**EXERCISE DATA:**
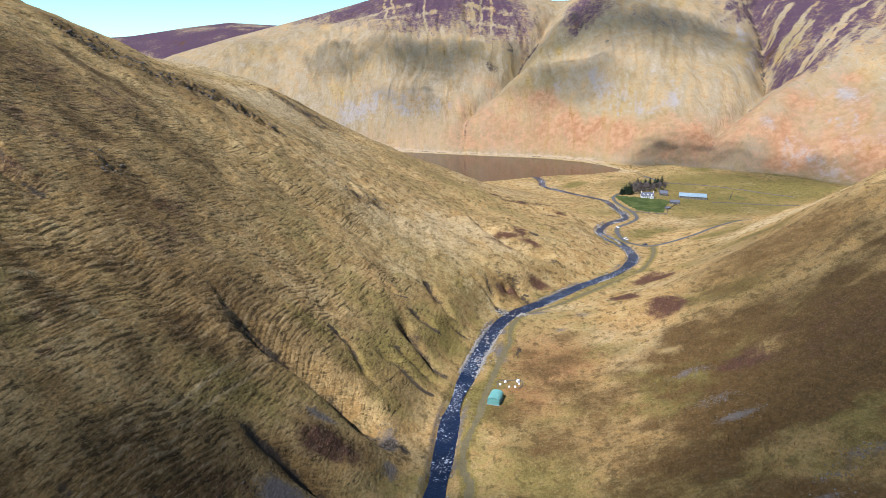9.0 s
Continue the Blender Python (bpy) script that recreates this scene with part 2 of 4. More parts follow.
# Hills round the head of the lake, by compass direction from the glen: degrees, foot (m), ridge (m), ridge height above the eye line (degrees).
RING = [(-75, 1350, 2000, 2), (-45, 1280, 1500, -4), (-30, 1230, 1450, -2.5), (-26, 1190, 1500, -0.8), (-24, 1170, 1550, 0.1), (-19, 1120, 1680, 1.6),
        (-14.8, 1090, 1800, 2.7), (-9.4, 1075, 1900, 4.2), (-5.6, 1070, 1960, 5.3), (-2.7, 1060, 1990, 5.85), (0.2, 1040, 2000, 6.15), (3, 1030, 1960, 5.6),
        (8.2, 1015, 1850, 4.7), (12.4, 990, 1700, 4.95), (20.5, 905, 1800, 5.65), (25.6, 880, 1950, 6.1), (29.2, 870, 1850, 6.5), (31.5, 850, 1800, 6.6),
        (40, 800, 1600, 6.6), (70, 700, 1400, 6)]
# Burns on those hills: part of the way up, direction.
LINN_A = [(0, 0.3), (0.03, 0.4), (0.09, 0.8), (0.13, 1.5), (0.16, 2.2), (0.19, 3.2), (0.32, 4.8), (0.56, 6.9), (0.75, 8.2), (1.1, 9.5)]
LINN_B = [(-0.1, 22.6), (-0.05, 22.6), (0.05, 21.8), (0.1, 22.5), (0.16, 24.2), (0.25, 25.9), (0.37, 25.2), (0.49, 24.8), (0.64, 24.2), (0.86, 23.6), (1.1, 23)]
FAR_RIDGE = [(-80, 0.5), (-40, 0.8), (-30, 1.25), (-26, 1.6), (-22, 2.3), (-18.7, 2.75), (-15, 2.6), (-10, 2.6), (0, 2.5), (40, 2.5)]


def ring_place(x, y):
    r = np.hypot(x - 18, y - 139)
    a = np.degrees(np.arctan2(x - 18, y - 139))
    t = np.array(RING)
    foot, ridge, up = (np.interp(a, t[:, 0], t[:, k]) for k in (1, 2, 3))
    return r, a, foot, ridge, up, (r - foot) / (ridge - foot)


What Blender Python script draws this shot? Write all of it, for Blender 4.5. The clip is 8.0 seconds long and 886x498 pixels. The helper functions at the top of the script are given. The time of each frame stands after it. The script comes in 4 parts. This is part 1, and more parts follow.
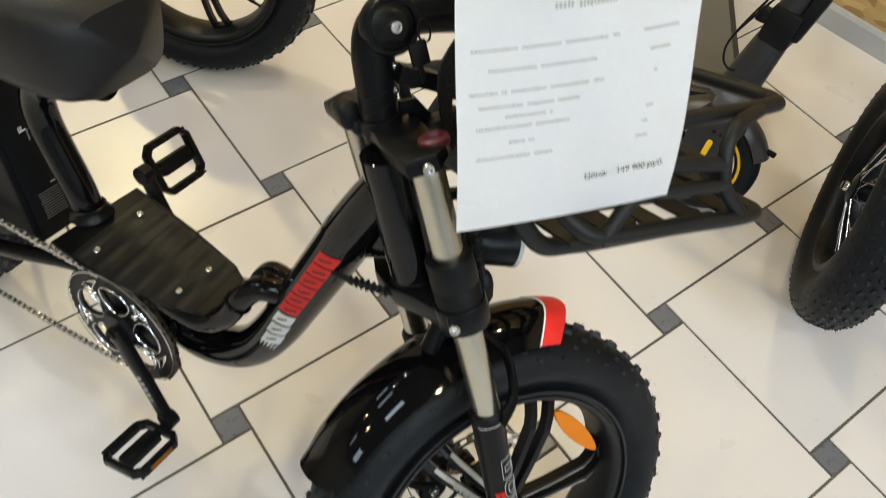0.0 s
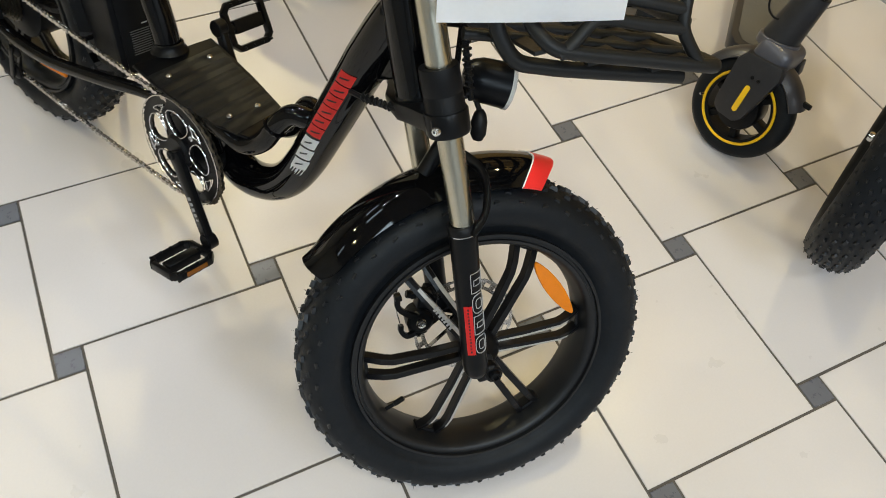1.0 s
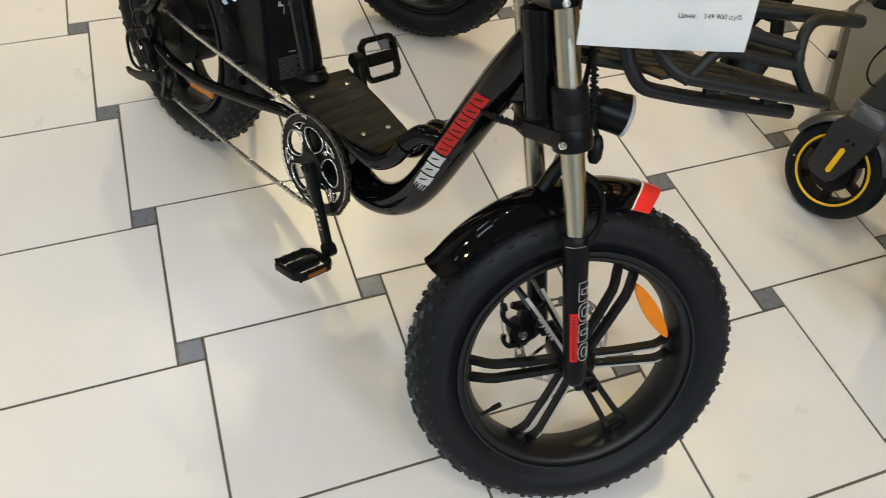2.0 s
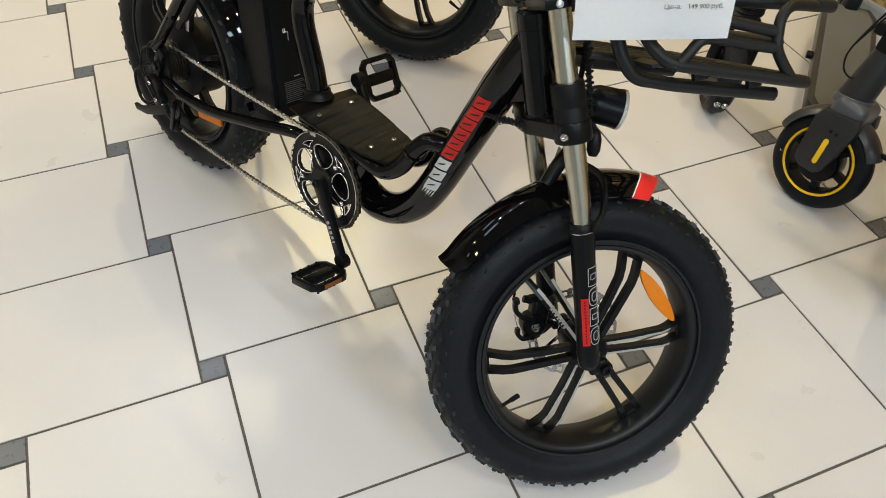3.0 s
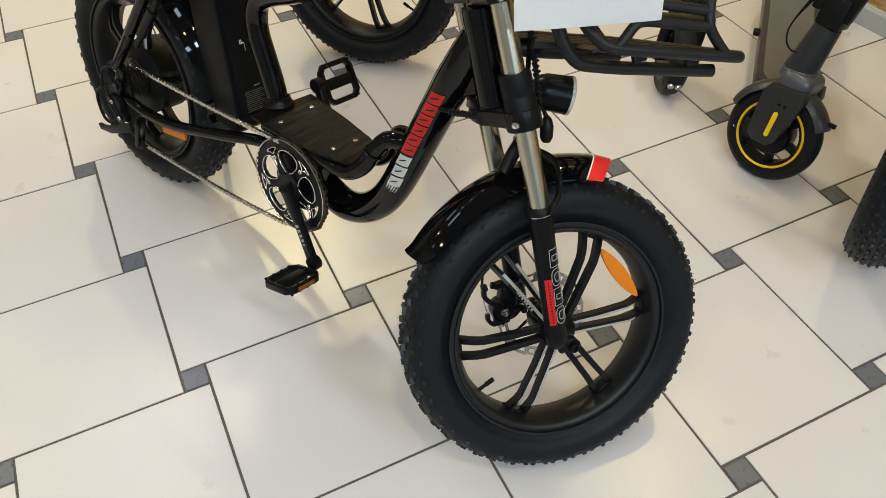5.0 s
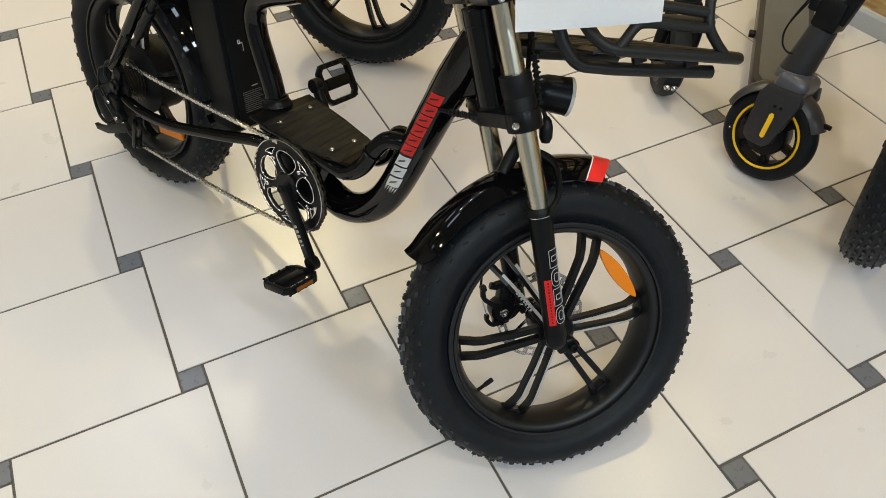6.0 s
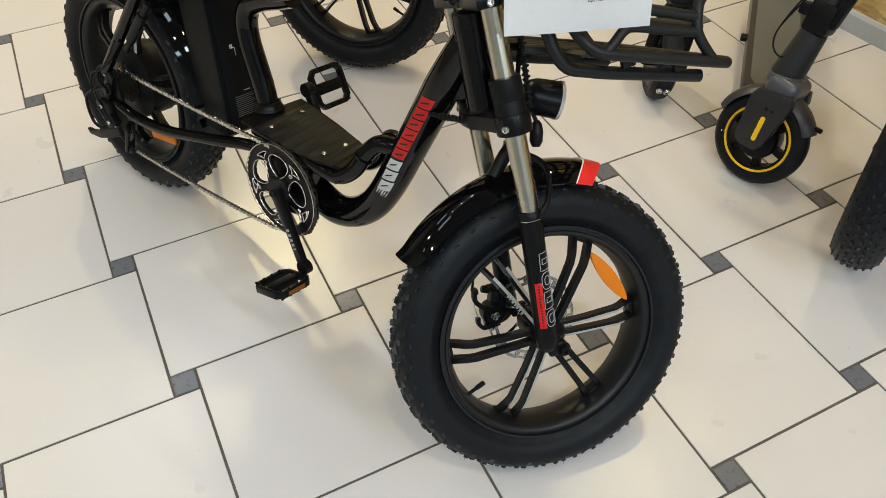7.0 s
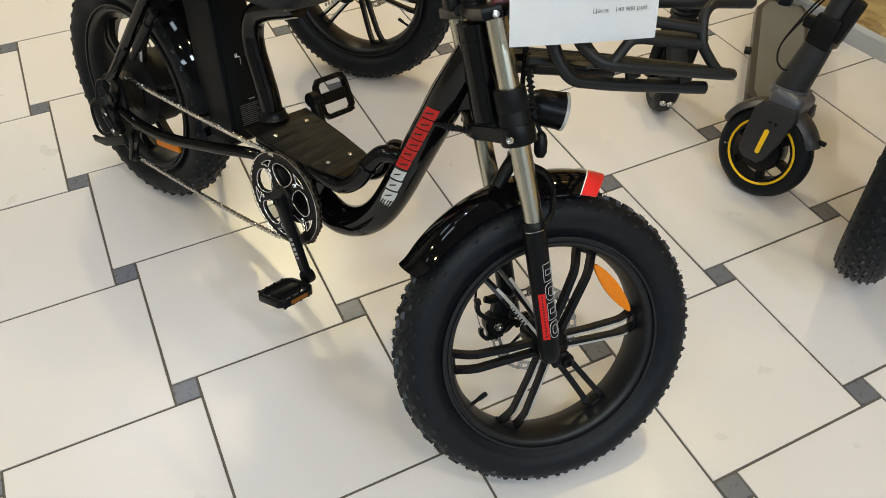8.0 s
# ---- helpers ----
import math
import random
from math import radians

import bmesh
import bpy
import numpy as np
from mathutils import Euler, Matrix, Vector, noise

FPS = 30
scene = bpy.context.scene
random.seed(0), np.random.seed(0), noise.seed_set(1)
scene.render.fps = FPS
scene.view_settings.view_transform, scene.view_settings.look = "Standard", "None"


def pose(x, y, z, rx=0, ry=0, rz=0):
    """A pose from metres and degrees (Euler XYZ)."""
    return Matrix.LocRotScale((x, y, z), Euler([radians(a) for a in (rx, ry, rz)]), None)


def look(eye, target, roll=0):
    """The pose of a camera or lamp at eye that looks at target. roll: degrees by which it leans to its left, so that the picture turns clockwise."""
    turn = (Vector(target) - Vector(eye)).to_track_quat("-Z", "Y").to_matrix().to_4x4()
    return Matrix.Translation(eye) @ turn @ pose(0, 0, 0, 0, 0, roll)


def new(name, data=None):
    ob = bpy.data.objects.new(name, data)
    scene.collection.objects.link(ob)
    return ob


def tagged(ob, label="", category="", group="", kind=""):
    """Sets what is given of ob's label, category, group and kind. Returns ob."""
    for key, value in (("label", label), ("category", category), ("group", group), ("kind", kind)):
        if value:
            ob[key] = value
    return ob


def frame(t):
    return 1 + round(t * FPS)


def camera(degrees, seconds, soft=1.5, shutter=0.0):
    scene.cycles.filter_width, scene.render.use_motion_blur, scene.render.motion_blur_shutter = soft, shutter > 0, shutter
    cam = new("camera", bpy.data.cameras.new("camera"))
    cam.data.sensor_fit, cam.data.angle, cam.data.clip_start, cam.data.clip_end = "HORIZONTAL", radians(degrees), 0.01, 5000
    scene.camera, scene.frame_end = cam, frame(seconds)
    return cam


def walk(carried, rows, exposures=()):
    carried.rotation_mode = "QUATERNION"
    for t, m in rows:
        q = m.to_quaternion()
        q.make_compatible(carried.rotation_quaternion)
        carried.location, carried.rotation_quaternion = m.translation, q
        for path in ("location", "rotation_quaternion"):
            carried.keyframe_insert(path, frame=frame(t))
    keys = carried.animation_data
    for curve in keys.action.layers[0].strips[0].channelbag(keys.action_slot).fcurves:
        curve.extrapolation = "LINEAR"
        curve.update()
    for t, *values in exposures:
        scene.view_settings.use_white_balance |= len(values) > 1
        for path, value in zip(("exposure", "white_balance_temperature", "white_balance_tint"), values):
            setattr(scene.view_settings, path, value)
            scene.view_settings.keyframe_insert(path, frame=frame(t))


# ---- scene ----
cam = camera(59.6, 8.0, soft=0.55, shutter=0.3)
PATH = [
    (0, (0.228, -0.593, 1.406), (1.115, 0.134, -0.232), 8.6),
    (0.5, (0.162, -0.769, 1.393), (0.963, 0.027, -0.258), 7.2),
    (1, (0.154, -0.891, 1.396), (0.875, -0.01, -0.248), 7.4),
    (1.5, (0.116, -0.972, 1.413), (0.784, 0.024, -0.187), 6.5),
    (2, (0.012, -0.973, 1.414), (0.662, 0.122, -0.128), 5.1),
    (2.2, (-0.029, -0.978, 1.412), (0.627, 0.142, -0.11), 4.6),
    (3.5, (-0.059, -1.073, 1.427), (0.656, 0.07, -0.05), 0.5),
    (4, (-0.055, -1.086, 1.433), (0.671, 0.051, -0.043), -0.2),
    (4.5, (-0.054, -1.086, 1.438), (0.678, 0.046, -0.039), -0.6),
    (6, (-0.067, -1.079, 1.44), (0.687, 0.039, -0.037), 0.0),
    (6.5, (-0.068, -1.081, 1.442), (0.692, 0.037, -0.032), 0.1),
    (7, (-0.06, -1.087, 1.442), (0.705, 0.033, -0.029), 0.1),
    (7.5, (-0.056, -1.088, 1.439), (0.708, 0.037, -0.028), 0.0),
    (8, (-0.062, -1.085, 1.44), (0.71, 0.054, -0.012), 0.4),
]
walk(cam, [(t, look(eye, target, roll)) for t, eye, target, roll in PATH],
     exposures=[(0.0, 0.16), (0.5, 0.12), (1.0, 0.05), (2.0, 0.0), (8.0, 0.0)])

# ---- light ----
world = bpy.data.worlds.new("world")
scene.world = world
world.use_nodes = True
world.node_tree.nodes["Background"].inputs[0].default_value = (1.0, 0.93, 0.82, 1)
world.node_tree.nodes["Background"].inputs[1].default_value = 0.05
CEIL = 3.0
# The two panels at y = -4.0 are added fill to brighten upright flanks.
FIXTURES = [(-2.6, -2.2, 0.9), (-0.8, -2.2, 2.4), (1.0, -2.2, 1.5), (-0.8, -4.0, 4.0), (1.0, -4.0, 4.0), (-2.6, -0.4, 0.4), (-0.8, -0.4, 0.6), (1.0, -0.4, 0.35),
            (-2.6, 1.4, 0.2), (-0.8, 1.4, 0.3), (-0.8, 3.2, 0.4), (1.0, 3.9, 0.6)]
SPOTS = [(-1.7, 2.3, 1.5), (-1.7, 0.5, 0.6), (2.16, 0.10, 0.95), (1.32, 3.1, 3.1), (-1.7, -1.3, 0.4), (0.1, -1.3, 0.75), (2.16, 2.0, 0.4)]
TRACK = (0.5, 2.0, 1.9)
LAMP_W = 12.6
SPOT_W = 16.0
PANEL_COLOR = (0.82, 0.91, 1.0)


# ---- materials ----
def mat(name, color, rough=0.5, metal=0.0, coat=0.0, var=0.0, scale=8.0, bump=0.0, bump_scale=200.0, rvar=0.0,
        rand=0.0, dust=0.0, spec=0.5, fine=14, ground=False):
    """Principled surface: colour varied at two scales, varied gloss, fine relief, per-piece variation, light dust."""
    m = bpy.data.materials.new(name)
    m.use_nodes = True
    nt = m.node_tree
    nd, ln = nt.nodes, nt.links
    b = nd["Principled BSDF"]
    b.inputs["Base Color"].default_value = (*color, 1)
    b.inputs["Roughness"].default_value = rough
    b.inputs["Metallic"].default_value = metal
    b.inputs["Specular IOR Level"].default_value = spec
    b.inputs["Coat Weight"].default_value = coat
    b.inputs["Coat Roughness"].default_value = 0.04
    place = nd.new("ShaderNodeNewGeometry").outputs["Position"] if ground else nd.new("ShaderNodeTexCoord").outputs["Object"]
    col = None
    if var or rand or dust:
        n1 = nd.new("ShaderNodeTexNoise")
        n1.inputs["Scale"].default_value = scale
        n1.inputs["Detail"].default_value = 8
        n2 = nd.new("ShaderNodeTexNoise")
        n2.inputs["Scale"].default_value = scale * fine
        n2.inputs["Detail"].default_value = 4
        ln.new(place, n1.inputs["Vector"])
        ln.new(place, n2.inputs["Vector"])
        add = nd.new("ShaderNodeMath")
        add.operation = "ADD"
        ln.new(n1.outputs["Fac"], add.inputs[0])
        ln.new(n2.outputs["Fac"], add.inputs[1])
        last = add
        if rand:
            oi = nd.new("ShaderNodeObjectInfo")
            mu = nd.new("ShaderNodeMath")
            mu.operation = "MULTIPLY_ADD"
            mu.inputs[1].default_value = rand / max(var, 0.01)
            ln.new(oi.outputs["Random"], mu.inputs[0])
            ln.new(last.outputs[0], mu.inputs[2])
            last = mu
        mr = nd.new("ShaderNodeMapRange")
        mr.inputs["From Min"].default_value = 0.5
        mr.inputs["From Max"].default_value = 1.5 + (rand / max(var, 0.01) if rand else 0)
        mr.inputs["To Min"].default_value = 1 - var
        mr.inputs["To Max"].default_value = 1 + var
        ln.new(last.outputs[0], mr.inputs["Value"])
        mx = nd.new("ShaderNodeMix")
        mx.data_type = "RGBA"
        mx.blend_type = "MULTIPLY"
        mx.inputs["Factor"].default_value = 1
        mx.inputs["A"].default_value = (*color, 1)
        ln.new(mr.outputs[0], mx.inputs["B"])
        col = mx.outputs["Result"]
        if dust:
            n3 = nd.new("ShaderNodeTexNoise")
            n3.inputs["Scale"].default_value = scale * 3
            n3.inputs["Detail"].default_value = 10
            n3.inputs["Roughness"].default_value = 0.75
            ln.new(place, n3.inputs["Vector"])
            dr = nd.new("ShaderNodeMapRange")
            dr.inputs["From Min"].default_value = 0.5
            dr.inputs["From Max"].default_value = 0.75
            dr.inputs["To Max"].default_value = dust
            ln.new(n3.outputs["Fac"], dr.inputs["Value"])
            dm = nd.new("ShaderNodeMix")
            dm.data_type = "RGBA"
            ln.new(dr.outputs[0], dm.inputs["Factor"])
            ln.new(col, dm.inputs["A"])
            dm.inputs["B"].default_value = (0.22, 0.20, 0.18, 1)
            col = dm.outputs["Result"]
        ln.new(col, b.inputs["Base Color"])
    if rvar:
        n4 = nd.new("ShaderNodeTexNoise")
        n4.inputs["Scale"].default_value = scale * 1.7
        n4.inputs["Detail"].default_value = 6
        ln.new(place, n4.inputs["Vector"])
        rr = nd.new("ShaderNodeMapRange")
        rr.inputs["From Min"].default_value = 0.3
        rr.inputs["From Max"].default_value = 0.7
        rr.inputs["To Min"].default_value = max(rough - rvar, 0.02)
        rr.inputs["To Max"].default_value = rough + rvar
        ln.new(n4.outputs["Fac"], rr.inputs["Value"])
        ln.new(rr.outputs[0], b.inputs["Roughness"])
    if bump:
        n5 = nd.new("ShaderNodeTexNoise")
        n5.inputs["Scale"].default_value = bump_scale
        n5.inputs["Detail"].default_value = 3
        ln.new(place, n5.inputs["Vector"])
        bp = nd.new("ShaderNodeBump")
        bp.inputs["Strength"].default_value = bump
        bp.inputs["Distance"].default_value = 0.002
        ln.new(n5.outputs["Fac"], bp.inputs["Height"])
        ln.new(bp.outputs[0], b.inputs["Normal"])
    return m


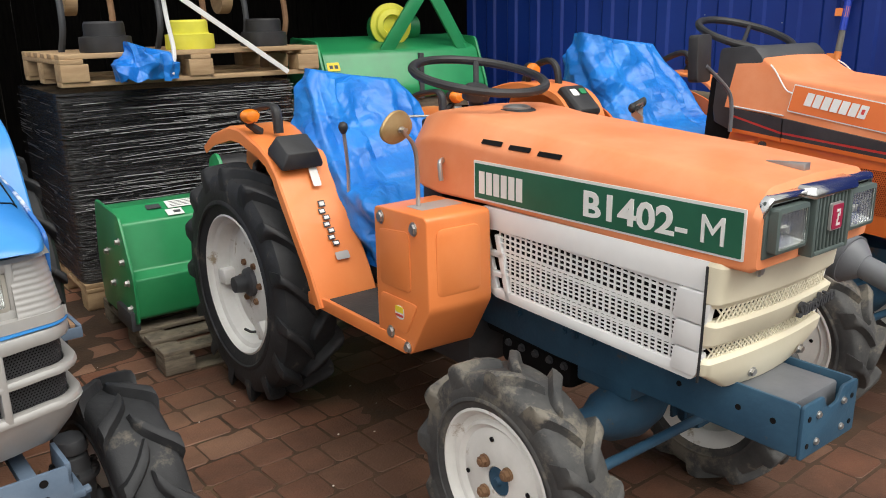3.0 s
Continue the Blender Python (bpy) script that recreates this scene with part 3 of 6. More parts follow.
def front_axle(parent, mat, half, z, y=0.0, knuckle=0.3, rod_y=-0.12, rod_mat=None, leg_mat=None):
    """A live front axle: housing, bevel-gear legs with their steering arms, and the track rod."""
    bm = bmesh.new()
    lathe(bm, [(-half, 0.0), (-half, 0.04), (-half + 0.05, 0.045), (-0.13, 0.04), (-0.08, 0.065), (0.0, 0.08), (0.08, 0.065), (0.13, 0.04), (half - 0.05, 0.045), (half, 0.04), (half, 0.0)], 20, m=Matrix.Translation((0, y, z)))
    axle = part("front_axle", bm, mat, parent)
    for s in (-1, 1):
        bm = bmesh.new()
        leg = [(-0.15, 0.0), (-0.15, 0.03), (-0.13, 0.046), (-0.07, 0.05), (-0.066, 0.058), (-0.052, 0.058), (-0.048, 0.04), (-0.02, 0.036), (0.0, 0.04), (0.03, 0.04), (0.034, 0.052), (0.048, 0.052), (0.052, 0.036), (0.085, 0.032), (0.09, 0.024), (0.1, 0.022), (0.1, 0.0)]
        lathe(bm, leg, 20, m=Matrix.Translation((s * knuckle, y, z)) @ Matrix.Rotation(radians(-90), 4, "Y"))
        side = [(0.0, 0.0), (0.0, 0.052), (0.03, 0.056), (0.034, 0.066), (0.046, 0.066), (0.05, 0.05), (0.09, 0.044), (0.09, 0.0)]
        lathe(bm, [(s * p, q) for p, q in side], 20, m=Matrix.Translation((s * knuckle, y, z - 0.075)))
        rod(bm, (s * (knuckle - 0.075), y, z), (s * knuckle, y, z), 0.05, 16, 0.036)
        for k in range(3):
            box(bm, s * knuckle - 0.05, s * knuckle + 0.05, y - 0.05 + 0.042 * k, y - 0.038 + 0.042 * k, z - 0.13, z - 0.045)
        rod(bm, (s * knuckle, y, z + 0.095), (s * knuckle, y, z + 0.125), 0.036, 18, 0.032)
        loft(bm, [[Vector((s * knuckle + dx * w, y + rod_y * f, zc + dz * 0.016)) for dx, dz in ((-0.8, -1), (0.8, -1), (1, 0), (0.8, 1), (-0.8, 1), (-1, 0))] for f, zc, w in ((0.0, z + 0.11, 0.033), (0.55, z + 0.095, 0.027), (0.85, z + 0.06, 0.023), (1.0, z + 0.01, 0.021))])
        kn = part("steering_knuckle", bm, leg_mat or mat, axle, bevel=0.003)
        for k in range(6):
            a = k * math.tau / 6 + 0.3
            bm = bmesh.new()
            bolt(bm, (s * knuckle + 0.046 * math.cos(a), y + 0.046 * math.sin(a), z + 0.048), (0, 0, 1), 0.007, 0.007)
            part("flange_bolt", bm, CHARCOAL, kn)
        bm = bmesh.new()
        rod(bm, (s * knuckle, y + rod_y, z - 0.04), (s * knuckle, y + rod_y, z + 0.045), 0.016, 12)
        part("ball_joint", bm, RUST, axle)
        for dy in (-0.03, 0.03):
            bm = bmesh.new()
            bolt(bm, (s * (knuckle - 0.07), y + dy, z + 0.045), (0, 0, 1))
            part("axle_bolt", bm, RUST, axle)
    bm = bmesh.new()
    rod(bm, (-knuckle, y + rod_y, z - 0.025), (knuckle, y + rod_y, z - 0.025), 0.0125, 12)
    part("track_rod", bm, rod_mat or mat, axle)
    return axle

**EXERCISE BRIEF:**
Extract the lines from the line with "turn = (Vector(target)" through the line with "what is given". Keep both of those lines, copy everything exactly, and add nothing.

**EXERCISE OUTPUT:**
    turn = (Vector(target) - Vector(eye)).to_track_quat("-Z", "Y").to_matrix().to_4x4()
    return Matrix.Translation(eye) @ turn @ pose(0, 0, 0, 0, 0, roll)


def new(name, data=None):
    ob = bpy.data.objects.new(name, data)
    scene.collection.objects.link(ob)
    return ob


def tagged(ob, label="", category="", group="", kind=""):
    """Sets what is given of ob's label, category, group and kind. Returns ob."""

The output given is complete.